I don't bring my wallet into shul. (I heard RSZ Auerbach once said the same thing, incidentally.) I don't enjoy giving out money like this. When I've done it I don't feel like I've done something good, I feel like I'm just doing it to get it over with, and get the guy to go away. And I don't think I'm doing any good, because they are just going to keep on begging, whether you give or not. These are not people temporarily down on their luck who just need some help for the short term. So if I don't enjoy it, I don't feel I, really doing anything worthwhile, why should I give them? Out of same nebulous feeling of guilt? So I just give "the one handed shrug" to indicate truthfully that I have no money on me, and that's that.

The tzedakah I give is done quietly at home, when no one sees me.

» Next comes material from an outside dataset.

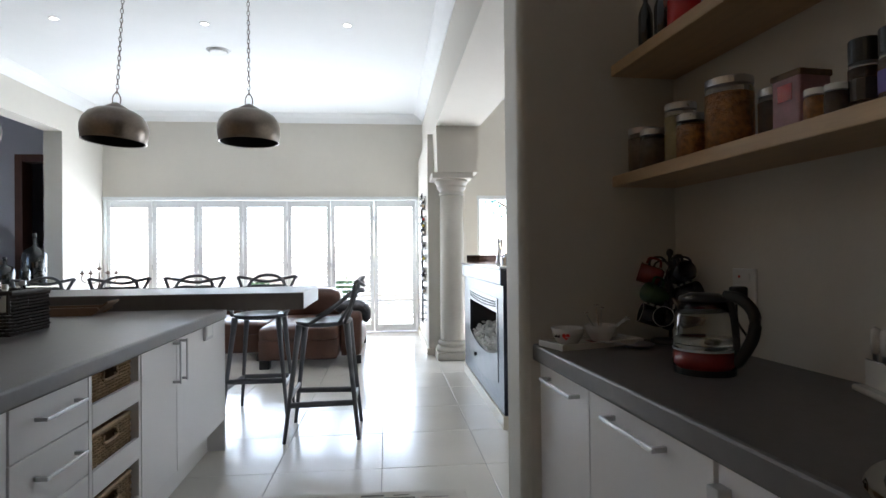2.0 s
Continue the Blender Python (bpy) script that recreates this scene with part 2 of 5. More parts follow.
RUG_RED = pattern_rug()
RUG_PALE = material("worn_ivory_wool", (0.52, 0.48, 0.42), 0.95, vary=0.2, scale=9, bump=0.4, bump_scale=200, second=(0.60, 0.57, 0.52))
RUG_PRINT = material("worn_grey_print", (0.20, 0.185, 0.17), 0.95, vary=0.5, scale=30)
CEMENT_PALE = material("pale_polished_cement", (0.50, 0.50, 0.50), 0.12, vary=0.08, scale=4)
YELLOW = material("yellow_foil", (0.60, 0.48, 0.05), 0.35, vary=0.1)
CRYSTAL = material("silvered_crystal", (0.50, 0.51, 0.53), 0.18, metal=0.8, vary=0.1)
SILVER_BLUE = material("pale_blue_canvas", (0.45, 0.50, 0.58), 0.6, vary=0.3, scale=3)


# ---- building blocks ----
def thing(name, label, category, at=(0, 0, 0), turn=0, group="", kind=""):
    ob = new(name)
    ob.matrix_basis = pose(*at, 0, 0, turn)
    return tagged(ob, label, category, group, kind)


def link(name, bm, mat, parent=None, label="", smooth=False, at=None):
    me = bpy.data.meshes.new(name)
    bm.normal_update()
    if smooth:
        for f in bm.faces:
            f.smooth = True
    bm.to_mesh(me)
    bm.free()
    for m in mat if isinstance(mat, (list, tuple)) else [mat]:
        me.materials.append(m)
    ob = new(name, me)
    ob.parent = parent
    if at:
        ob.location = at
    if label:
        tagged(ob, label)
    return ob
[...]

I sit down and look at the various institutions in town, institutions out of town, alma maters, etc, and then I write out checks. I feel like I'm doing my part, and I know I'm helping good causes. That's real tzedaka. The guys who come to shul or (with occasional exceptions) who knock on the door, are just preying on the community's misplaced sense of guilt and misguided generosity.

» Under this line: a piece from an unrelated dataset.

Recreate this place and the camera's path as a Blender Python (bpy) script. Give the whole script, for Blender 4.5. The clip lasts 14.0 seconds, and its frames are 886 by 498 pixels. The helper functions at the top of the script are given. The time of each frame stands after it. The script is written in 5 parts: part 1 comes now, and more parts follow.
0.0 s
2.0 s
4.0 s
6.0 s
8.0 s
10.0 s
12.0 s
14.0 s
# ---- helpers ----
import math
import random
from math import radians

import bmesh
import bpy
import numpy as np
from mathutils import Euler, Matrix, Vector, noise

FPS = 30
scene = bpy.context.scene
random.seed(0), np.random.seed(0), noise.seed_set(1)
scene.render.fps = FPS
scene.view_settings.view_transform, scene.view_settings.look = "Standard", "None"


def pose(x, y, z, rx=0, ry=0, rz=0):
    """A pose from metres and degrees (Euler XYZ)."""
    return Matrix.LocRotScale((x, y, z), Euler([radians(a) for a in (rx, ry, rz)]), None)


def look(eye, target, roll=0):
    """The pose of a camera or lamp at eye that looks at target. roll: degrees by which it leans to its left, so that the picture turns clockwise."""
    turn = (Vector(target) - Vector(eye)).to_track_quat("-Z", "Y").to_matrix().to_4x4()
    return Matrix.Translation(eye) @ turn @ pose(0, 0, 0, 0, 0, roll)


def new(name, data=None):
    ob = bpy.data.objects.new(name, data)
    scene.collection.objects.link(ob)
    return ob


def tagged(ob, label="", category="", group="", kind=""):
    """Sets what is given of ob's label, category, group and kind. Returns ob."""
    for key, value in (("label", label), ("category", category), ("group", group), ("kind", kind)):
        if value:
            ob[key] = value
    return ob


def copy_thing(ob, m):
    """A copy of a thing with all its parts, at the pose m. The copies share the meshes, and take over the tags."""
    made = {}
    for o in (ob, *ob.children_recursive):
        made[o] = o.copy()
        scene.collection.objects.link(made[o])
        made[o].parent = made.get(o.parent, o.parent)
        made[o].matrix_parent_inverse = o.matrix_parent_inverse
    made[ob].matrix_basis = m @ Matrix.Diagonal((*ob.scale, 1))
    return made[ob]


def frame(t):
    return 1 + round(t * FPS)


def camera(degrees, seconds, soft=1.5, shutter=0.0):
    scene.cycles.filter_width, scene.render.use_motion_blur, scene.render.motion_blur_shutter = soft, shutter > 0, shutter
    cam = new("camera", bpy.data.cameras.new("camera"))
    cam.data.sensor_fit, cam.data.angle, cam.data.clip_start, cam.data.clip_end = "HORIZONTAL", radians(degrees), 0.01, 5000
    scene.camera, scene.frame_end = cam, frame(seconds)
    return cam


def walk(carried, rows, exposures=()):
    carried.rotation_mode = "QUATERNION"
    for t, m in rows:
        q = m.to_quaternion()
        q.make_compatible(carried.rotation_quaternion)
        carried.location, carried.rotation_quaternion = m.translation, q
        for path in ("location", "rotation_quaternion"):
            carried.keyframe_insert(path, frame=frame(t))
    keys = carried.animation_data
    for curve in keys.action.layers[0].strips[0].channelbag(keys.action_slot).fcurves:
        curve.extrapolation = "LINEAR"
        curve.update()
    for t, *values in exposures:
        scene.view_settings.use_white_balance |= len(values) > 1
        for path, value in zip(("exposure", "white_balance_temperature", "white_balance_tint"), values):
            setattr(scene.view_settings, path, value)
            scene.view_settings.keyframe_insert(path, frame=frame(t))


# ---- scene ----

This is something we can learn from our gentile neighbors. There are signs up these days advising people not to give to beggars, that it doesn't help. There are better places to give money, the signs say, for those who want to do something good. They are 100% right. The people coming into shul are no different, literally no different, than the guys begging in the street. (Not all of them are winos, and really, who cares what they spend their money on? If they spent it on cigarettes its better?) It is not helping to give them, even if its just a buck. They rely on thousands of people all saying "its just a buck" to keep it going. Its a problem, and the solution ends when people begin to Just Say No.

Anonymous said...

DF, you're a cold hearted person. Perhaps logical, but cold hearted and wrong.